At least these ones I know very well sir and really in the last three years it is a case of neither here nor there with this born again Mr. Buhari. He continued “I dey think of school fees, house rent, money to send to village in Dukul for Gombe, no be when I survive today, I go plan for tomorrow. If business is good I plan for one week or a month. But politicians, they live on lies that’s why we never finish 2018 sef and they are killing themselves for 2019”. I jokingly asked him but “Northerners will definitely not vote against Mr. Buhari…”. He quickly asked me, “Sir, have you refused to eat the yam I sell because I am Fulani? To which I answered, no. He continued, “…on most occasions the tubers come from Benue or the East.
Sir, Northerners have failed the North, Ibos have failed Ibos, and Yorubas same thing too, minorities have failed, we have failed ourselves and he added, sir, to an extent nobody slaps you without your consent, we are our own problem”. I nodded as he spoke–”Oga Charlie me I no go makaranta (school) but I understand small. This Boko Haram for example, is business for some, and though I want peace.
How many big men have died as a result of Boko Haram or any herdsmen or woman matter? I listened as he gesticulated, inherently it is not a case of a people that hate each other but that of a people used by their politicians/leaders, assaulted and insulted and left insulated from reality. Usman continued, “all of them are liars, the North had power and did nothing other than steal for most of it, and Jonathan did what he could but the South that was close to him simply stole..are doing same, because taba ta banbanta da gari’n gero meaning (Tobacco and the flour of millet are very different things)”. He added and the ABC as he calls it instead of APC are the same difference.
I smiled at his crude but native intelligence. Idan gora tana rawwah, ba chikka ne ba. (If the bottle is shaking it will not be filled). The problem is the Nigerian mind, it is unstable, Usman added. To the ordinary man, it’s about the basics, not free things, but available things. Usman mai doya buys water, has a small ‘I pass my neighbor power generating set’. Add that to the quasi-private school his children go to, the money he pays on healthcare, yet he pays some form of tax to government and he still is a government on his own, having to provide security through payment of some sort to some vigilante. Usman is my friend, he’s the yam seller but in a system like ours he’s easily open to manipulation by religion or faith. Some of us openly joke calling him Boko Haram and he jokes back, the bomb is with him.

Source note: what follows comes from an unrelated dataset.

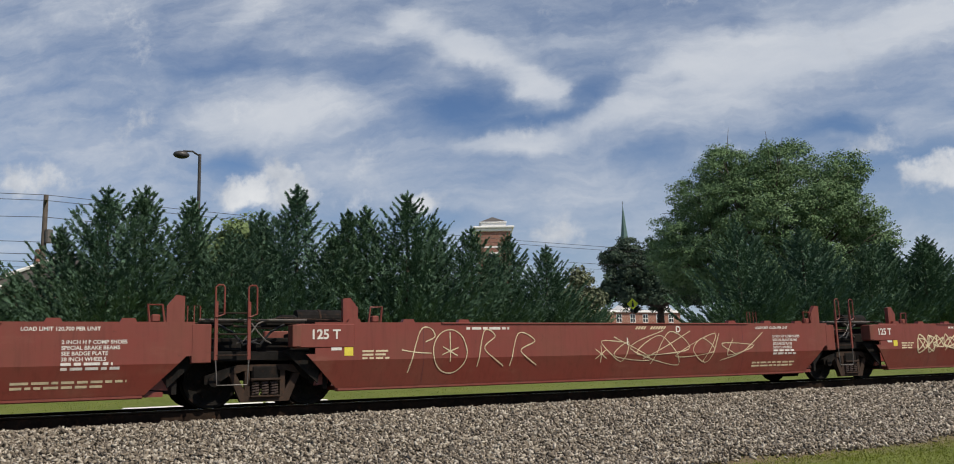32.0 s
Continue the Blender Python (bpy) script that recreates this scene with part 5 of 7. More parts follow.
def number_panel(unit, k, x, z, w, h, mat="mark_cream", panel="mark_black", lead=4, tail=6):
    """A dark panel with its slanting figures as plain bars."""
    if panel:
        shape(unit, k, [rect(x, x + w, z, z + h)], panel, 0.004, "number_panel")
    a, b = x + 0.06 * w, x + 0.94 * w
    n = lead + tail + 1.6
    step = (b - a) / n
    for q in range(lead + tail):
        p = a + step * (q + (1.6 if q >= lead else 0))
        shape(unit, k, [rect(p, p + step * 0.70, z + 0.17 * h, z + 0.83 * h, 0.055)], mat, 0.007, "number_bar")


def ribbon(unit, k, lines, width, mat, lift=0.006, name="sprayed_line", label=""):
    """Sprayed lines, each an unbroken strip through a run of (x, z) points."""
    if name == "sprayed_line" and 1 < len(lines) < 5:
        return [ribbon(unit, k, [p], width, mat, lift + 0.0004 * i, name, label) for i, p in enumerate(lines)][-1]
    v, f = [], []
    for n, pts in enumerate(lines):
        fine = []
        m = len(pts)
        for i in range(m - 1):
            p0, p1, p2, p3 = pts[max(i - 1, 0)], pts[i], pts[i + 1], pts[min(i + 2, m - 1)]
            for q in range(6):
                t = q / 6
                fine.append(tuple(0.5 * (2 * p1[j] + (p2[j] - p0[j]) * t + (2 * p0[j] - 5 * p1[j] + 4 * p2[j] - p3[j]) * t * t + (3 * p1[j] - p0[j] - 3 * p2[j] + p3[j]) * t ** 3) for j in (0, 1)))
        fine.append(pts[-1])
        for j, p in enumerate(fine):
            a, b = fine[max(j - 1, 0)], fine[min(j + 1, len(fine) - 1)]
            dx, dz = b[0] - a[0], b[1] - a[1]
            ln = math.hypot(dx, dz) or 1
            w = width / 2 * (0.94 + (0.18 * math.sin(j * 0.9 + n) if width < 0.05 else 0.0))
            up = -0.00012 * (j + 7 * n)
            v += [(p[0] + dz / ln * w, up, p[1] - dx / ln * w), (p[0] - dz / ln * w, up, p[1] + dx / ln * w)]
            if j:
                c = len(v)
                f.append((c - 4, c - 2, c - 1, c - 3))
    me = bpy.data.meshes.new(name)
    me.from_pydata(v, [], f)
    ob = flat_part(name, me, unit, k, mat, lift, label)
    bpy.data.meshes.remove(me)
    return ob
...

I am equally unable to defend him. But he’s no diff erent for those that voted Buhari and not PDP. We are on a blame-game golf course while the architects of our un-palatial circumstances feed fat on us with our subtle approval. Usman told me that in his small village in Dukul, the governor promised them pipe borne water, the local government caretaker chairman promised same and his councilor too.

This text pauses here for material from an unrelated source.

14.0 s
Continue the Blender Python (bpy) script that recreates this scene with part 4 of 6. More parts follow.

The same pipe borne water was campaign promise of the Senator representing them and the house of rep man collected constituency grant for pipe borne water. The state legislator promised same. He then revealed his village is not so far from a big cement factory that also promised same but in 11 years no pipe, no borne and no water. I then asked him, so what did you community do, to which he said I would tell you a short story. Once upon a time in a village, a man appeared and announced to the villagers that he would buy monkeys for $10.
The villagers seeing that there were many monkeys around, went out to the forest and started catching them. The man bought thousands at $10 and as supply started to diminish, the villagers stopped their effort. He further announced that he would now buy at $20. This renewed the efforts of the villagers and they started catching monkeys again. Soon the supply diminished even further and people started going back to their farms.
The offer rate increased to $25 and the supply of monkeys became so little that it was an effort to even see a monkey, let alone catch it!
The man now announced that he would buy monkeys at $100! However, since he had to go to the city on some business, his servant would now buy on behalf of him. In the absence of the man, the servant told the villagers. Look at all these monkeys in the big cage that the man has collected. I will sell them to you at $75 and when the man returns from the city, you can sell it to him for $100.”
The villagers squeezed up with all their savings and bought all the monkeys. After they did, they never saw neither the man nor his servant, only monkeys everywhere! From Sokoto-Abeokuta, Onitsha-Minna, Jos-Uyo, Yola-Abakaliki, Ibadan-Dutse, the boy complains that his master is stingy, the master that his boy is lazy. These are the two faults which masters and servants respectively find most objectionable. It’s monkeys everywhere we go and we are talking 2019 when the men and their servants have left us the deficit—Only time will tell.